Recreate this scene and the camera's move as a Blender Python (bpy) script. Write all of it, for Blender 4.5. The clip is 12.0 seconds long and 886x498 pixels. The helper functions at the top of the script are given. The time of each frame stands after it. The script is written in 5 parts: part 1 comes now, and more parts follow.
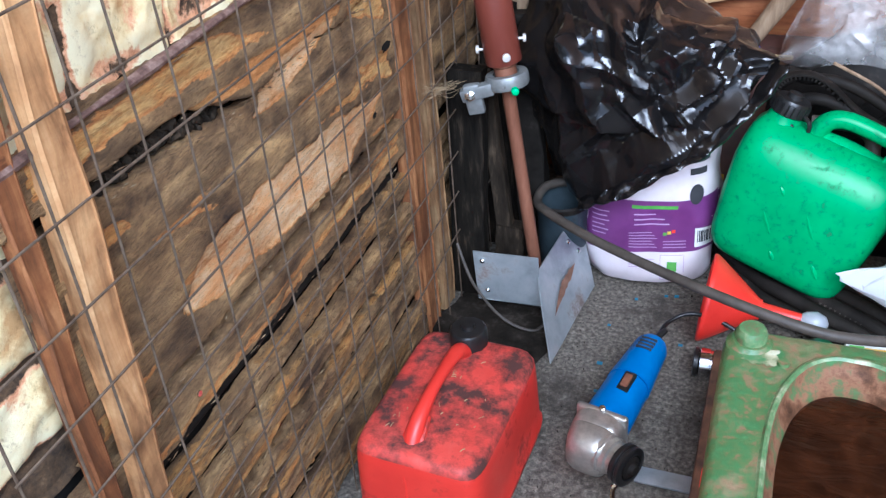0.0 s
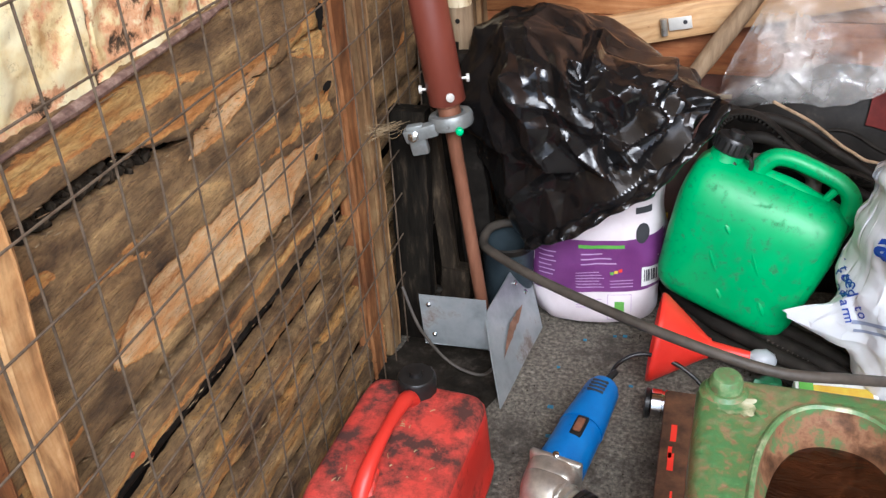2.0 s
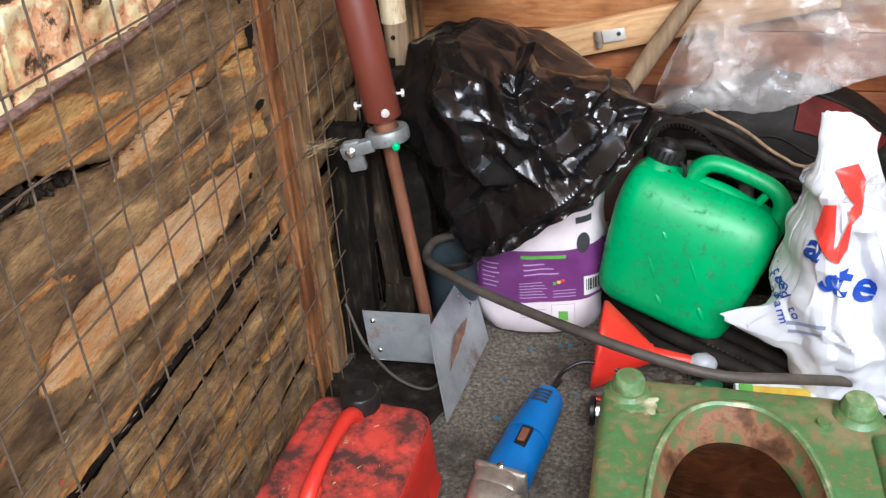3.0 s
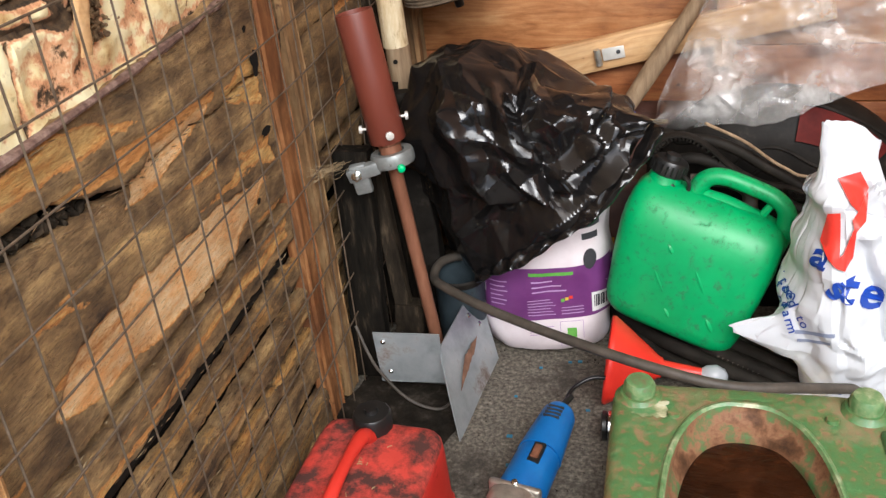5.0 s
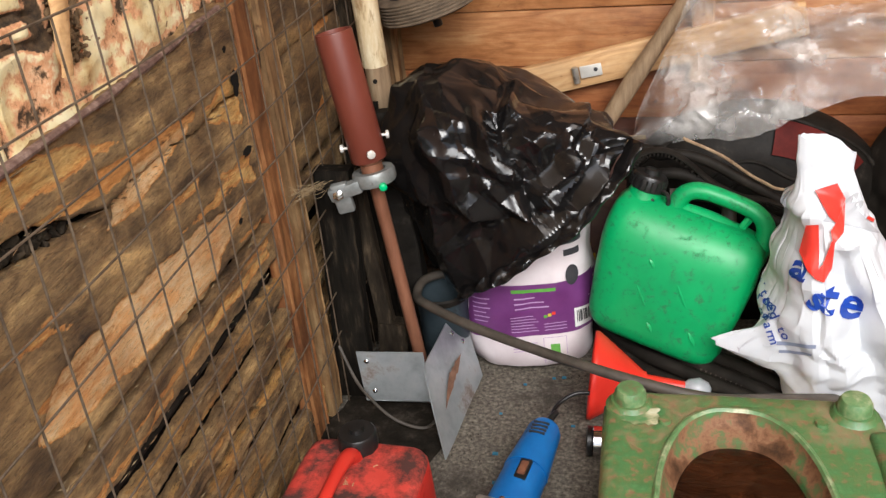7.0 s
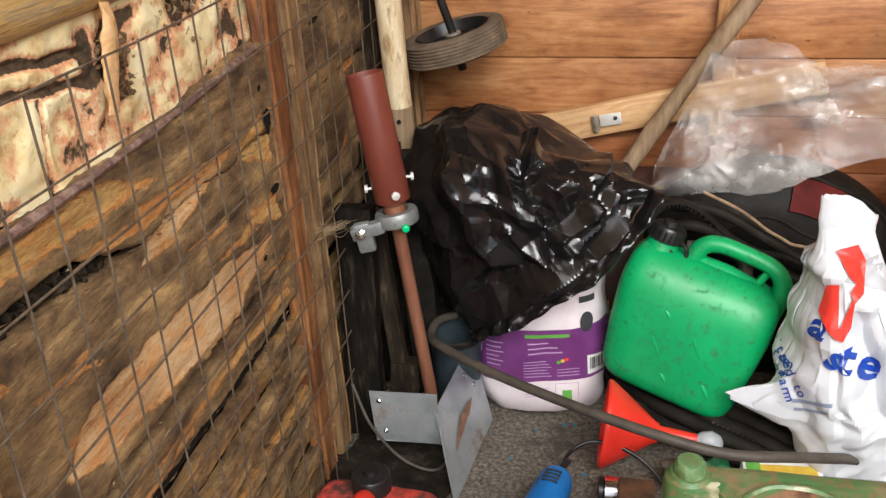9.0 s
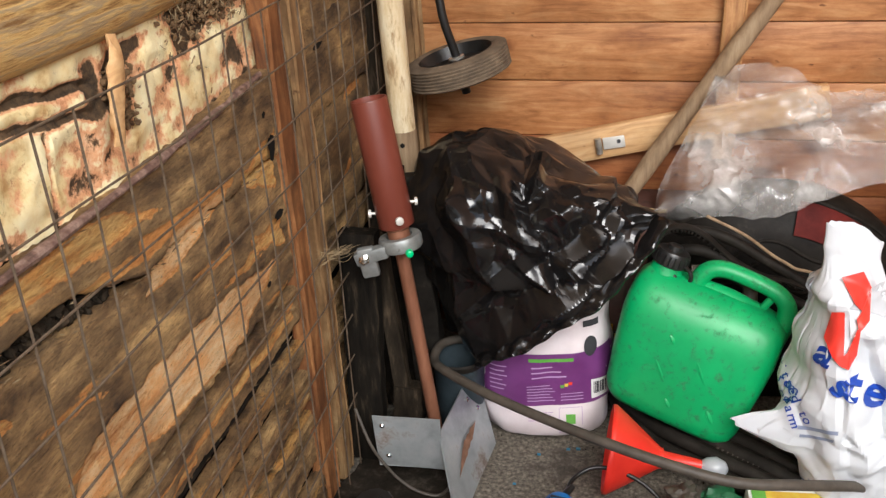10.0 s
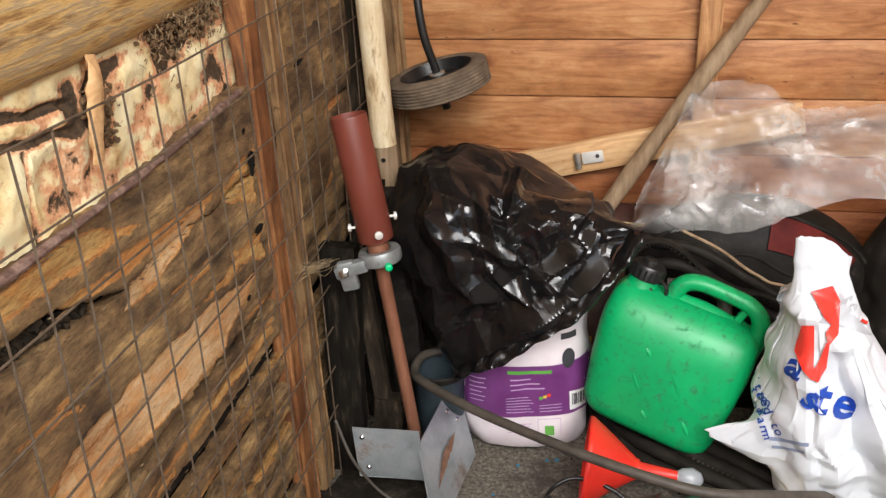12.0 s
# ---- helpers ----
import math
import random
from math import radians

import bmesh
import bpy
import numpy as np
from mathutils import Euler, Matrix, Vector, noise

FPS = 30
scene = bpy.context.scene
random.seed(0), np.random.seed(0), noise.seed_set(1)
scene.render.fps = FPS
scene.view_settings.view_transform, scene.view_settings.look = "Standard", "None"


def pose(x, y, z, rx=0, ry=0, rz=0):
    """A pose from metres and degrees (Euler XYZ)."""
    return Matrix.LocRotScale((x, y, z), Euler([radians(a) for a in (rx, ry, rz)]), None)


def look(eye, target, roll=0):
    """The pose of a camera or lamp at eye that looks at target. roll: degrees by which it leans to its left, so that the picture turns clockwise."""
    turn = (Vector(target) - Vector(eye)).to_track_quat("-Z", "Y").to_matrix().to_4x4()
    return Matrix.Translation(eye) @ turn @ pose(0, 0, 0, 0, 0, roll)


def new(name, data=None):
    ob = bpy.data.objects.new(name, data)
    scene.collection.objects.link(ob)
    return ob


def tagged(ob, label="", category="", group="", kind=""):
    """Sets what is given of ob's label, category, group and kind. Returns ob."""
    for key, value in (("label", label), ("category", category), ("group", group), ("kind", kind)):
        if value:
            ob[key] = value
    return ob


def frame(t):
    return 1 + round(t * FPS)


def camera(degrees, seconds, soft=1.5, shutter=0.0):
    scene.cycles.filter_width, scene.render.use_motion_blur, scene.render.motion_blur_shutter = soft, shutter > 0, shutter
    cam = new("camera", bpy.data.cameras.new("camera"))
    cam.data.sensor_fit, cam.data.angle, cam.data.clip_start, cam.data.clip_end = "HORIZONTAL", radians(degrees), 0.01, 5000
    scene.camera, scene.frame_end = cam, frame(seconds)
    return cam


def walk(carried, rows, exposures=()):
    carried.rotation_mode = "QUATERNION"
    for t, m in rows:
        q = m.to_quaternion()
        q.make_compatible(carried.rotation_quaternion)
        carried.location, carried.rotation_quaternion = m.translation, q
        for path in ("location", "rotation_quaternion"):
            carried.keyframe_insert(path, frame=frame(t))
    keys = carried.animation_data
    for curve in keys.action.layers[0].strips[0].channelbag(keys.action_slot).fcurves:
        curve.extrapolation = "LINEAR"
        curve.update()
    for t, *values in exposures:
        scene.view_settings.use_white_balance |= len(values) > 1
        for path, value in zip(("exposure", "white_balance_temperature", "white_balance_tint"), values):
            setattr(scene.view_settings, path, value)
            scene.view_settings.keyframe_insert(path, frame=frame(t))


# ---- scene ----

----------

In the copy, include no pictures; restate the listing above exactly.

## Written reply
Recreate this scene and the camera's move as a Blender Python (bpy) script. Write all of it, for Blender 4.5. The clip is 12.0 seconds long and 886x498 pixels. The helper functions at the top of the script are given. The time of each frame stands after it. The script is written in 5 parts: part 1 comes now, and more parts follow.
0.0 s
2.0 s
3.0 s
5.0 s
7.0 s
9.0 s
10.0 s
12.0 s
# ---- helpers ----
import math
import random
from math import radians

import bmesh
import bpy
import numpy as np
from mathutils import Euler, Matrix, Vector, noise

FPS = 30
scene = bpy.context.scene
random.seed(0), np.random.seed(0), noise.seed_set(1)
scene.render.fps = FPS
scene.view_settings.view_transform, scene.view_settings.look = "Standard", "None"


def pose(x, y, z, rx=0, ry=0, rz=0):
    """A pose from metres and degrees (Euler XYZ)."""
    return Matrix.LocRotScale((x, y, z), Euler([radians(a) for a in (rx, ry, rz)]), None)


def look(eye, target, roll=0):
    """The pose of a camera or lamp at eye that looks at target. roll: degrees by which it leans to its left, so that the picture turns clockwise."""
    turn = (Vector(target) - Vector(eye)).to_track_quat("-Z", "Y").to_matrix().to_4x4()
    return Matrix.Translation(eye) @ turn @ pose(0, 0, 0, 0, 0, roll)


def new(name, data=None):
    ob = bpy.data.objects.new(name, data)
    scene.collection.objects.link(ob)
    return ob


def tagged(ob, label="", category="", group="", kind=""):
    """Sets what is given of ob's label, category, group and kind. Returns ob."""
    for key, value in (("label", label), ("category", category), ("group", group), ("kind", kind)):
        if value:
            ob[key] = value
    return ob


def frame(t):
    return 1 + round(t * FPS)


def camera(degrees, seconds, soft=1.5, shutter=0.0):
    scene.cycles.filter_width, scene.render.use_motion_blur, scene.render.motion_blur_shutter = soft, shutter > 0, shutter
    cam = new("camera", bpy.data.cameras.new("camera"))
    cam.data.sensor_fit, cam.data.angle, cam.data.clip_start, cam.data.clip_end = "HORIZONTAL", radians(degrees), 0.01, 5000
    scene.camera, scene.frame_end = cam, frame(seconds)
    return cam


def walk(carried, rows, exposures=()):
    carried.rotation_mode = "QUATERNION"
    for t, m in rows:
        q = m.to_quaternion()
        q.make_compatible(carried.rotation_quaternion)
        carried.location, carried.rotation_quaternion = m.translation, q
        for path in ("location", "rotation_quaternion"):
            carried.keyframe_insert(path, frame=frame(t))
    keys = carried.animation_data
    for curve in keys.action.layers[0].strips[0].channelbag(keys.action_slot).fcurves:
        curve.extrapolation = "LINEAR"
        curve.update()
    for t, *values in exposures:
        scene.view_settings.use_white_balance |= len(values) > 1
        for path, value in zip(("exposure", "white_balance_temperature", "white_balance_tint"), values):
            setattr(scene.view_settings, path, value)
            scene.view_settings.keyframe_insert(path, frame=frame(t))


# ---- scene ----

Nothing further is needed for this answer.